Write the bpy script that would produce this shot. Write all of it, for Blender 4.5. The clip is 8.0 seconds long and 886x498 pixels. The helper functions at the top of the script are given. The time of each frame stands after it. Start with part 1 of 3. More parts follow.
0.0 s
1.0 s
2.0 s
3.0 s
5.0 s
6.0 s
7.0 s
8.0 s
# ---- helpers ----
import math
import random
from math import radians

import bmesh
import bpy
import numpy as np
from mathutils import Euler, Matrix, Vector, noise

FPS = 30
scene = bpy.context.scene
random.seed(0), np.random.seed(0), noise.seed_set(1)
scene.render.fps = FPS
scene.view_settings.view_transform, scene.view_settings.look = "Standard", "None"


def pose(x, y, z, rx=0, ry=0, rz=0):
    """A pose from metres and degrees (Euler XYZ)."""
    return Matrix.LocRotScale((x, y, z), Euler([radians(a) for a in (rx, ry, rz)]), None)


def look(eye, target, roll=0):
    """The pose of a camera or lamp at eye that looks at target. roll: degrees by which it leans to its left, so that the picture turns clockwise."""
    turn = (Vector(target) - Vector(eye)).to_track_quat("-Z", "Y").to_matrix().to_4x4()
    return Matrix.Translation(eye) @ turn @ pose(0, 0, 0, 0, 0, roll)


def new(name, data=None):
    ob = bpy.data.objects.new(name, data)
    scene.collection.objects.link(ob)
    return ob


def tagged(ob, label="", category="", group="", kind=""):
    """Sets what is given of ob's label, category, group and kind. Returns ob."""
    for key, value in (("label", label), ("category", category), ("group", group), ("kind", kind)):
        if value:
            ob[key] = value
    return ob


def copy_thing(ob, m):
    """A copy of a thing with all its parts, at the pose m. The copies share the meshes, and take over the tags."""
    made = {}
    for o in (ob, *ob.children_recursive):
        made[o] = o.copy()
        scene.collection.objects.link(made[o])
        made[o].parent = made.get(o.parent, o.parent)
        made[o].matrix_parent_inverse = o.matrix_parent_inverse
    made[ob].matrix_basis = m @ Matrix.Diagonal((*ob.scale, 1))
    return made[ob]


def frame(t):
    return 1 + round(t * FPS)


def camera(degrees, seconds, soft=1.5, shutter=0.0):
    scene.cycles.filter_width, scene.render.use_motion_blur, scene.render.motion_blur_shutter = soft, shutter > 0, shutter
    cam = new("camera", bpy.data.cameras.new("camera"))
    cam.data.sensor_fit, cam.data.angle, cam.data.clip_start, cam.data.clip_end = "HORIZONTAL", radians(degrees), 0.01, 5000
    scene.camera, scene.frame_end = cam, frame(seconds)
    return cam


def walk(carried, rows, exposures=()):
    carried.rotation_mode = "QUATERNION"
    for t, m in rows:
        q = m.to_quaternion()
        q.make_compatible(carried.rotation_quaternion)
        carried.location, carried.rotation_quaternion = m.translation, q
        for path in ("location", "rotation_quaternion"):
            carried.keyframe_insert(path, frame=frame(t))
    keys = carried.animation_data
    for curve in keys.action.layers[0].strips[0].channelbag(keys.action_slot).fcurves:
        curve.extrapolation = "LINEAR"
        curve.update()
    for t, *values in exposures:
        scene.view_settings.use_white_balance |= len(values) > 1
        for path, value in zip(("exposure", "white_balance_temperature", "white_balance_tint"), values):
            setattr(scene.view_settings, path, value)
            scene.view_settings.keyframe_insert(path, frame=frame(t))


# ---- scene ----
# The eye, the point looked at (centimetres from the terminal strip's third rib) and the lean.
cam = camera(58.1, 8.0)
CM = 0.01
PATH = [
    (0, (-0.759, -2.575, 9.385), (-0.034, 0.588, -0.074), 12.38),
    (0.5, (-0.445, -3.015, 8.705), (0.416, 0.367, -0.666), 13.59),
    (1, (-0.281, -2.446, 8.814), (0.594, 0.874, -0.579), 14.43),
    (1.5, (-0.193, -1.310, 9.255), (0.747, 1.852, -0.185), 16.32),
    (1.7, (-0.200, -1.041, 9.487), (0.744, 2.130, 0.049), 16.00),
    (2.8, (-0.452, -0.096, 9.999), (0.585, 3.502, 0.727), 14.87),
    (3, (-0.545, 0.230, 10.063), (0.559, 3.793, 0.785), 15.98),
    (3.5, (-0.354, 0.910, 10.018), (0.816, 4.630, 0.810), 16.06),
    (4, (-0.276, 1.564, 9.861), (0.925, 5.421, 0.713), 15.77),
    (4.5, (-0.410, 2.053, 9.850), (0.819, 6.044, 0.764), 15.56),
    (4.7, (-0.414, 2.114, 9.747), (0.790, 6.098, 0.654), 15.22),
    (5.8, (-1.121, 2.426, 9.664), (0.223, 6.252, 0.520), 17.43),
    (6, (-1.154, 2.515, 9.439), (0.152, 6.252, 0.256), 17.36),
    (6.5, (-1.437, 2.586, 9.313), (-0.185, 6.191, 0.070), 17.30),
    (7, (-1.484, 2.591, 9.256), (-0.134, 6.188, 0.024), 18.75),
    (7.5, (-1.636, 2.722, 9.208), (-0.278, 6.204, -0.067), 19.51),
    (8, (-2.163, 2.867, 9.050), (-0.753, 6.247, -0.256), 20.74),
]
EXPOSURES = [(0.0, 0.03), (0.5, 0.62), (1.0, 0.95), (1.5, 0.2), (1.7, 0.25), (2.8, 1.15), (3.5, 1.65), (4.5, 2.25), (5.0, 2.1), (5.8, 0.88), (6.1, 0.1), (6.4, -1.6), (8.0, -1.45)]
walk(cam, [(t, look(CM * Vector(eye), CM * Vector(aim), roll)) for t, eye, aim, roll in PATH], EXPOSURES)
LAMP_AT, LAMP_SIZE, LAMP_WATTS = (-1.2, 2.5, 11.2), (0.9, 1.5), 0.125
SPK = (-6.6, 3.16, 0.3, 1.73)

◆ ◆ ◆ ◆

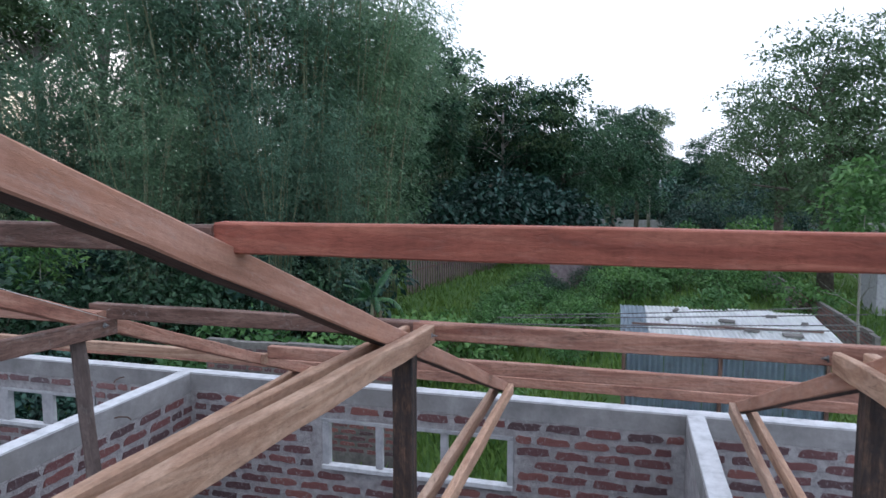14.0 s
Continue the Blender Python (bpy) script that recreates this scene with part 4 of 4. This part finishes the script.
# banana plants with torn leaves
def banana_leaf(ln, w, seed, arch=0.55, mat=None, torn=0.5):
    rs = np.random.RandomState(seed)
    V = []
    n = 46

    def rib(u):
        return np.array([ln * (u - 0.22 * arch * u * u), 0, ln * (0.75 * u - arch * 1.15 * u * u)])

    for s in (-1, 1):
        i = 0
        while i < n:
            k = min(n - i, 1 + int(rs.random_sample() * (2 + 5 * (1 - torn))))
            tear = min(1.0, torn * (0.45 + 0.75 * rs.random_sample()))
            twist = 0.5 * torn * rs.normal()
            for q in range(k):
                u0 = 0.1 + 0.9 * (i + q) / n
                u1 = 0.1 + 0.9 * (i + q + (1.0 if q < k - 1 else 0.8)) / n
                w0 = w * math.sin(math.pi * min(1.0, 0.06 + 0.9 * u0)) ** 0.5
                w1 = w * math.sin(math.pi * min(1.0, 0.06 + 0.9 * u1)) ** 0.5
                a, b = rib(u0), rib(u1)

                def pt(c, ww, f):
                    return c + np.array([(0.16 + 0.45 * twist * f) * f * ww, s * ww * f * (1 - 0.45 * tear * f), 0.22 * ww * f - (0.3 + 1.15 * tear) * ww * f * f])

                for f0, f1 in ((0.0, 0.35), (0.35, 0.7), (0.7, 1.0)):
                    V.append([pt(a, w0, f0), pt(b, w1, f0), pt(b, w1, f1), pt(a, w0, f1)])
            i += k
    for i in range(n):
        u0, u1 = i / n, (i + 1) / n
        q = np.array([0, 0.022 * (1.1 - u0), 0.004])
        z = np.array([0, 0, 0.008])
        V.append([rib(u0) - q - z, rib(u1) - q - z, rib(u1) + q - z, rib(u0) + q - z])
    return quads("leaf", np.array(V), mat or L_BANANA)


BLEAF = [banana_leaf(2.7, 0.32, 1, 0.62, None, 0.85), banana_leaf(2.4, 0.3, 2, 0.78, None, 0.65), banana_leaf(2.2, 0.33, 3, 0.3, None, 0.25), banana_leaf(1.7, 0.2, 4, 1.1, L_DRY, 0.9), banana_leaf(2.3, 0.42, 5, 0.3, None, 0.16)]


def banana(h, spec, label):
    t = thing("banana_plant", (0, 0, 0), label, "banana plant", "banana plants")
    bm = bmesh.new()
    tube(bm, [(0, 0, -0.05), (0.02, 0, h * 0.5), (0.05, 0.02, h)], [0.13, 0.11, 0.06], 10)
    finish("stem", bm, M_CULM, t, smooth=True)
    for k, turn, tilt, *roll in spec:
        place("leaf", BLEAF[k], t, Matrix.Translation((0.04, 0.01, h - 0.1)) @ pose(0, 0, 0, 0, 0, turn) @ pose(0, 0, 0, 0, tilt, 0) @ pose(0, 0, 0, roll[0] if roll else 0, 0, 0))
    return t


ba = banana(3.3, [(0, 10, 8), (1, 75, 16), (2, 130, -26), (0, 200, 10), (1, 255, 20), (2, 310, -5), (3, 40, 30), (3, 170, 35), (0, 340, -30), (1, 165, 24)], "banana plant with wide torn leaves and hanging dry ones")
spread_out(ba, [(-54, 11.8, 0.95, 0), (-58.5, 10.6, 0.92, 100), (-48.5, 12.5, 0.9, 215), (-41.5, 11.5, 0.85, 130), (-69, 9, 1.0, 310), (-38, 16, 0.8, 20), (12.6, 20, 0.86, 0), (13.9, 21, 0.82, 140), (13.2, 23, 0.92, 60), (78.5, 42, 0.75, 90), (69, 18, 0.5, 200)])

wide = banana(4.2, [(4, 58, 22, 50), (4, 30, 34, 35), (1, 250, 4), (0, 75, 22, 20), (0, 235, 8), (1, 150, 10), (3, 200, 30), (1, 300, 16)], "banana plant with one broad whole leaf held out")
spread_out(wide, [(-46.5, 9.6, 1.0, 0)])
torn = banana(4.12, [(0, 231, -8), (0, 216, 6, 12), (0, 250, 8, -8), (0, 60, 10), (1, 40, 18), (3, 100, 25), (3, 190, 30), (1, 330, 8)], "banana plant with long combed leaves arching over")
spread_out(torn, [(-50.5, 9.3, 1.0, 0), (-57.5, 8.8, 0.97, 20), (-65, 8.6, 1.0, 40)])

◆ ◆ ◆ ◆

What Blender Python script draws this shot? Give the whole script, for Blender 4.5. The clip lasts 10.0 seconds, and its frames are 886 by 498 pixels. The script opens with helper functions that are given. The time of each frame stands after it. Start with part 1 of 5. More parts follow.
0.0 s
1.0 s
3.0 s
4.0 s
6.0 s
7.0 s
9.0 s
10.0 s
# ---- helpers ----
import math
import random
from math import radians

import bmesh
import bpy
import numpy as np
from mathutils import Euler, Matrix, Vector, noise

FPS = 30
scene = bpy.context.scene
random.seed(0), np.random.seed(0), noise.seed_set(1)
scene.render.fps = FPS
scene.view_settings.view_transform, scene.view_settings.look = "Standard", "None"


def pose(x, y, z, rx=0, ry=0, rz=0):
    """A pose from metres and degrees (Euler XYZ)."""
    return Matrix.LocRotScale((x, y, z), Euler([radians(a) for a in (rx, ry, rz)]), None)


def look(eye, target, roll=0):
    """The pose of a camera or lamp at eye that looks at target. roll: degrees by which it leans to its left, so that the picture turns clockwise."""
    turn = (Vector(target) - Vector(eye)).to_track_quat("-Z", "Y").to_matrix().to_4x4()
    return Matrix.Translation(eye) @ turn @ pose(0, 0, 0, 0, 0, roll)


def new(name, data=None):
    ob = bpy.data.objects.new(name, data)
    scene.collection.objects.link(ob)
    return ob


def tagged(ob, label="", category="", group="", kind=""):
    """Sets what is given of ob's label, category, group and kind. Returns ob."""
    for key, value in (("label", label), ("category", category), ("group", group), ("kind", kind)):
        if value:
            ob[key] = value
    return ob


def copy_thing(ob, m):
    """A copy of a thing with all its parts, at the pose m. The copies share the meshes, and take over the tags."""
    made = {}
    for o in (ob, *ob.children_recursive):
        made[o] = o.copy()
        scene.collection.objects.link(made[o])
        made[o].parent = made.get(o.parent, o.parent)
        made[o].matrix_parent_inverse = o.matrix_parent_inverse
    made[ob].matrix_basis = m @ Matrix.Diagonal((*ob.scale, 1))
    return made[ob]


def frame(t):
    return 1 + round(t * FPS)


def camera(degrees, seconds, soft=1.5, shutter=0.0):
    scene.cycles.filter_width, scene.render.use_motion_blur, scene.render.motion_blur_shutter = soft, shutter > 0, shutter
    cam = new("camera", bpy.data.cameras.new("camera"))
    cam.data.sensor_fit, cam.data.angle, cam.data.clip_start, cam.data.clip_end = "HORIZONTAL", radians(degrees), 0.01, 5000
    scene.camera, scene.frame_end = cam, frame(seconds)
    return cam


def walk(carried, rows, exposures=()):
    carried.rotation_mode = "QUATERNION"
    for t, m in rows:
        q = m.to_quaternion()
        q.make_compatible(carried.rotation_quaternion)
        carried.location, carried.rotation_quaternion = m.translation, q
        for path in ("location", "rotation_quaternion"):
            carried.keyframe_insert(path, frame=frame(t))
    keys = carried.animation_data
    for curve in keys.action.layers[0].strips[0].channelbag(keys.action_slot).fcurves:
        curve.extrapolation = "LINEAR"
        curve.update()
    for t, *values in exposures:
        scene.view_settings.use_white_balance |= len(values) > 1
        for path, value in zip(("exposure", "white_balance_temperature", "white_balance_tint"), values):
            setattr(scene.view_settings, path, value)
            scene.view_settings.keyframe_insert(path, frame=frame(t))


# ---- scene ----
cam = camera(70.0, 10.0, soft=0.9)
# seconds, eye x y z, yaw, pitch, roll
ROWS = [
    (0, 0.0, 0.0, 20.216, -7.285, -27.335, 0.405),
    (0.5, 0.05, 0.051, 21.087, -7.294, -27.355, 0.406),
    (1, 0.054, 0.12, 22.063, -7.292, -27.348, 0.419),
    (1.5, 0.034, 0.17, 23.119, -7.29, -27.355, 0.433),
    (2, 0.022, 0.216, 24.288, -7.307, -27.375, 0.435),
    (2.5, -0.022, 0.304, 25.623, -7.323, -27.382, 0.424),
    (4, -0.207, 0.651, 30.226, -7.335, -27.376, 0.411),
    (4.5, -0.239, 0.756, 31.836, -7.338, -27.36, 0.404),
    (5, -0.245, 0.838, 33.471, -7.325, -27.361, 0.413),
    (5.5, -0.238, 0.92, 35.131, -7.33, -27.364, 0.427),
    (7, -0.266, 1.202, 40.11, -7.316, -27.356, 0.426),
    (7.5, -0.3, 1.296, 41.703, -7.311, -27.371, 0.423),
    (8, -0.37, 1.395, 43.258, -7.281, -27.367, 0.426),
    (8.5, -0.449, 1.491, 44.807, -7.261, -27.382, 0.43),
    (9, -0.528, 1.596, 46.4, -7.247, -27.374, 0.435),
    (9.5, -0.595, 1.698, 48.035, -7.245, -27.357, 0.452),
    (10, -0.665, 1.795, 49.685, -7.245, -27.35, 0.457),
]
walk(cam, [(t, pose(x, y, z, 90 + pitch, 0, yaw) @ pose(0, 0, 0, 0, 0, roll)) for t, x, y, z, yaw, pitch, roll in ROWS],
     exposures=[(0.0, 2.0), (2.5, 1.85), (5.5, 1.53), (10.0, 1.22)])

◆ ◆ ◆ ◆

[Written task] Look through the material above and print exactly the lines from the one containing "Continue the Blender" to the one containing "return np.array([ln *", both included, and nothing more.

[Result of this task]
Continue the Blender Python (bpy) script that recreates this scene with part 4 of 4. This part finishes the script.
# banana plants with torn leaves
def banana_leaf(ln, w, seed, arch=0.55, mat=None, torn=0.5):
    rs = np.random.RandomState(seed)
    V = []
    n = 46

    def rib(u):
        return np.array([ln * (u - 0.22 * arch * u * u), 0, ln * (0.75 * u - arch * 1.15 * u * u)])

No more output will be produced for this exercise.